> _Exercise directions_:
Transcribe the records below in full; pictures stay out of the copy.

> _Supplied data_:
***

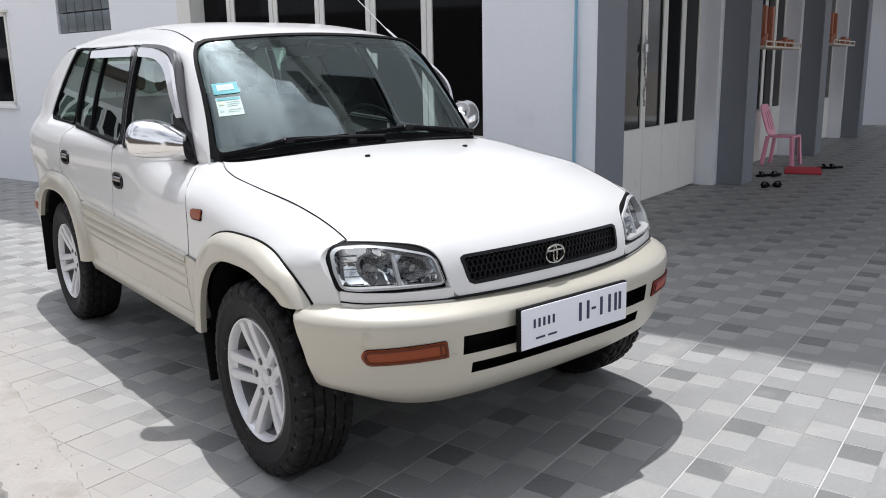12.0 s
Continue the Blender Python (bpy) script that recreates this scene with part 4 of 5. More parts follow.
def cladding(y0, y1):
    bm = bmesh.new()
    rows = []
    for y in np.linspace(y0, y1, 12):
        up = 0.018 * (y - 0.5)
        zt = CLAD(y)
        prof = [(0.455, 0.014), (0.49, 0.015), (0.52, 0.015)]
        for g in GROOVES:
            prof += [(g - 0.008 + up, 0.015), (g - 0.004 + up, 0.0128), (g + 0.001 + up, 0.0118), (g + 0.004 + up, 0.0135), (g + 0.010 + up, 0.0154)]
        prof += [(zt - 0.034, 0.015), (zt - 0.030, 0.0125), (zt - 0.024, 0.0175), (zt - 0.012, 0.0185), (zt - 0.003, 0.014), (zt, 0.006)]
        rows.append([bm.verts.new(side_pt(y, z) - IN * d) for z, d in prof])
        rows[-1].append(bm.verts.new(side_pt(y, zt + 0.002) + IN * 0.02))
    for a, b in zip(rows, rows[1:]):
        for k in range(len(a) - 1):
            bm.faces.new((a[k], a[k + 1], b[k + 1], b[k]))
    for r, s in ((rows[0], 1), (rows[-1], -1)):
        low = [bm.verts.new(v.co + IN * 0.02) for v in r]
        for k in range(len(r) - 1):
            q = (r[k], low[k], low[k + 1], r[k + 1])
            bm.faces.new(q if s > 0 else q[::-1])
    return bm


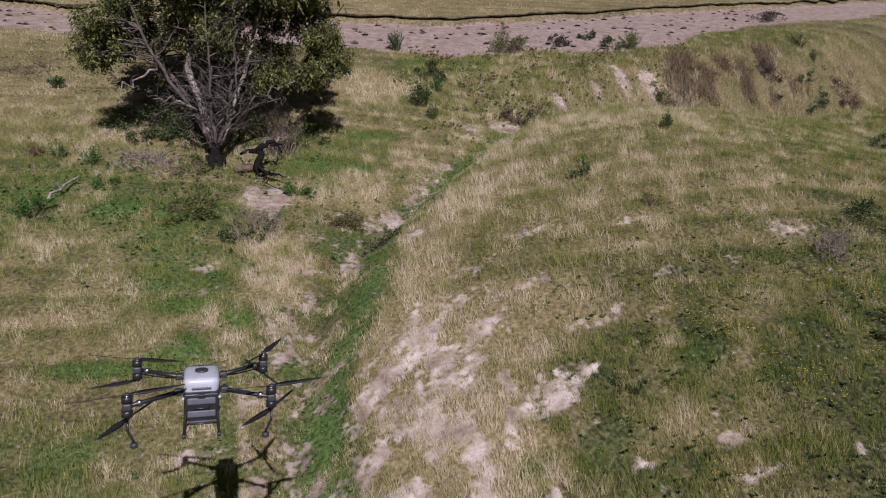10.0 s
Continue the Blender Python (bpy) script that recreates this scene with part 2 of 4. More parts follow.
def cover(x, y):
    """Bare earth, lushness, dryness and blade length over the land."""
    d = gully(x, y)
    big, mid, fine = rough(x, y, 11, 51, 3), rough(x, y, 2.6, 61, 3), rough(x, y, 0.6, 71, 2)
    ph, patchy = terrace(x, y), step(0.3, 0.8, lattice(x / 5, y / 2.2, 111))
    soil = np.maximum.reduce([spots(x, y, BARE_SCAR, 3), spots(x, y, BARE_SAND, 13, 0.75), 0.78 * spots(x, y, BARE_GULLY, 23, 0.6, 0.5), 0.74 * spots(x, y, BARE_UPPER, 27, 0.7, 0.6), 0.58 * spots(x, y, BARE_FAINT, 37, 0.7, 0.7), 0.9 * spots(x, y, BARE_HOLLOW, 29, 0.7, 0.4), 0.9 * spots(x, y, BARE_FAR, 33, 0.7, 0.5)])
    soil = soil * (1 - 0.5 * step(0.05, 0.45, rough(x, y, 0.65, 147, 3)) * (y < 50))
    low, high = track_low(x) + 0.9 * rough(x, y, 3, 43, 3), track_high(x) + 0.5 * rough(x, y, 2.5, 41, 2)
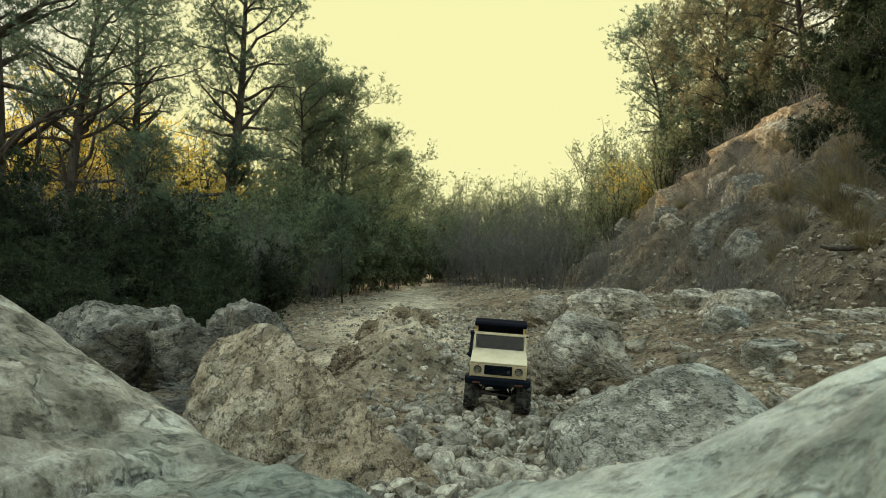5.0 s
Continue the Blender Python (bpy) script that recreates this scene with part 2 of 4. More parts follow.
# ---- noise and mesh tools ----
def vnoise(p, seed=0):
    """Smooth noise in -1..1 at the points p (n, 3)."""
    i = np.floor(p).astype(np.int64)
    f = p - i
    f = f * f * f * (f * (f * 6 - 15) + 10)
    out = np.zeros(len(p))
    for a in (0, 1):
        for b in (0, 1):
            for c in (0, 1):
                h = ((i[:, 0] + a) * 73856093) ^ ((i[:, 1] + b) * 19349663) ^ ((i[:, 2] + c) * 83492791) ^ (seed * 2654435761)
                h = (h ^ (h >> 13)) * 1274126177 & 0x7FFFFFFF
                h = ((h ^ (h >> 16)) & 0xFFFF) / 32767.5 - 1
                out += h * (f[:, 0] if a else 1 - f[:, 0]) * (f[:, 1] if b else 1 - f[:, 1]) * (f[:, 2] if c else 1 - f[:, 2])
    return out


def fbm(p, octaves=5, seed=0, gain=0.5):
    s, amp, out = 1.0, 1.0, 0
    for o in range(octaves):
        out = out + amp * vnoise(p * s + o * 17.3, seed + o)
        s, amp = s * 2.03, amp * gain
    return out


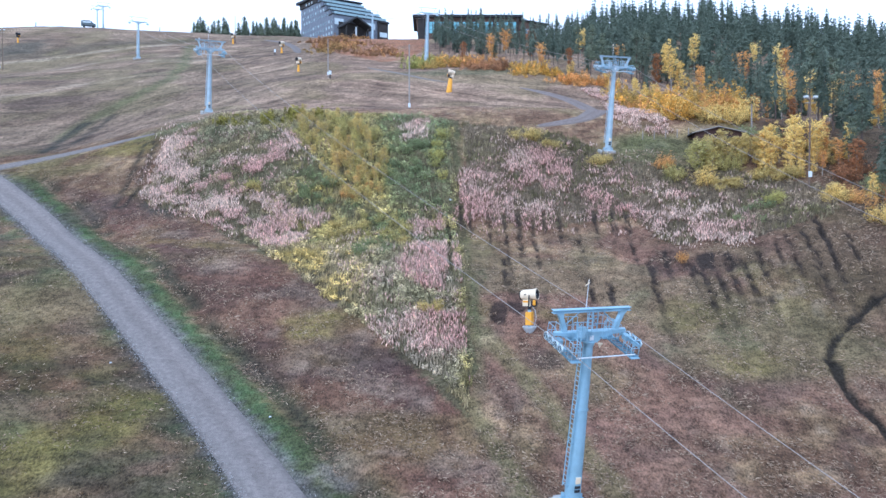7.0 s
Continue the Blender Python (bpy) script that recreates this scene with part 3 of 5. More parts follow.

***

> _Result of this exercise_:
12.0 s
Continue the Blender Python (bpy) script that recreates this scene with part 4 of 5. More parts follow.
def cladding(y0, y1):
    bm = bmesh.new()
    rows = []
    for y in np.linspace(y0, y1, 12):
        up = 0.018 * (y - 0.5)
        zt = CLAD(y)
        prof = [(0.455, 0.014), (0.49, 0.015), (0.52, 0.015)]
        for g in GROOVES:
            prof += [(g - 0.008 + up, 0.015), (g - 0.004 + up, 0.0128), (g + 0.001 + up, 0.0118), (g + 0.004 + up, 0.0135), (g + 0.010 + up, 0.0154)]
        prof += [(zt - 0.034, 0.015), (zt - 0.030, 0.0125), (zt - 0.024, 0.0175), (zt - 0.012, 0.0185), (zt - 0.003, 0.014), (zt, 0.006)]
        rows.append([bm.verts.new(side_pt(y, z) - IN * d) for z, d in prof])
        rows[-1].append(bm.verts.new(side_pt(y, zt + 0.002) + IN * 0.02))
    for a, b in zip(rows, rows[1:]):
        for k in range(len(a) - 1):
            bm.faces.new((a[k], a[k + 1], b[k + 1], b[k]))
    for r, s in ((rows[0], 1), (rows[-1], -1)):
        low = [bm.verts.new(v.co + IN * 0.02) for v in r]
        for k in range(len(r) - 1):
            q = (r[k], low[k], low[k + 1], r[k + 1])
            bm.faces.new(q if s > 0 else q[::-1])
    return bm


10.0 s
Continue the Blender Python (bpy) script that recreates this scene with part 2 of 4. More parts follow.
def cover(x, y):
    """Bare earth, lushness, dryness and blade length over the land."""
    d = gully(x, y)
    big, mid, fine = rough(x, y, 11, 51, 3), rough(x, y, 2.6, 61, 3), rough(x, y, 0.6, 71, 2)
    ph, patchy = terrace(x, y), step(0.3, 0.8, lattice(x / 5, y / 2.2, 111))
    soil = np.maximum.reduce([spots(x, y, BARE_SCAR, 3), spots(x, y, BARE_SAND, 13, 0.75), 0.78 * spots(x, y, BARE_GULLY, 23, 0.6, 0.5), 0.74 * spots(x, y, BARE_UPPER, 27, 0.7, 0.6), 0.58 * spots(x, y, BARE_FAINT, 37, 0.7, 0.7), 0.9 * spots(x, y, BARE_HOLLOW, 29, 0.7, 0.4), 0.9 * spots(x, y, BARE_FAR, 33, 0.7, 0.5)])
    soil = soil * (1 - 0.5 * step(0.05, 0.45, rough(x, y, 0.65, 147, 3)) * (y < 50))
    low, high = track_low(x) + 0.9 * rough(x, y, 3, 43, 3), track_high(x) + 0.5 * rough(x, y, 2.5, 41, 2)
5.0 s
Continue the Blender Python (bpy) script that recreates this scene with part 2 of 4. More parts follow.
# ---- noise and mesh tools ----
def vnoise(p, seed=0):
    """Smooth noise in -1..1 at the points p (n, 3)."""
    i = np.floor(p).astype(np.int64)
    f = p - i
    f = f * f * f * (f * (f * 6 - 15) + 10)
    out = np.zeros(len(p))
    for a in (0, 1):
        for b in (0, 1):
            for c in (0, 1):
                h = ((i[:, 0] + a) * 73856093) ^ ((i[:, 1] + b) * 19349663) ^ ((i[:, 2] + c) * 83492791) ^ (seed * 2654435761)
                h = (h ^ (h >> 13)) * 1274126177 & 0x7FFFFFFF
                h = ((h ^ (h >> 16)) & 0xFFFF) / 32767.5 - 1
                out += h * (f[:, 0] if a else 1 - f[:, 0]) * (f[:, 1] if b else 1 - f[:, 1]) * (f[:, 2] if c else 1 - f[:, 2])
    return out


def fbm(p, octaves=5, seed=0, gain=0.5):
    s, amp, out = 1.0, 1.0, 0
    for o in range(octaves):
        out = out + amp * vnoise(p * s + o * 17.3, seed + o)
        s, amp = s * 2.03, amp * gain
    return out


7.0 s
Continue the Blender Python (bpy) script that recreates this scene with part 3 of 5. More parts follow.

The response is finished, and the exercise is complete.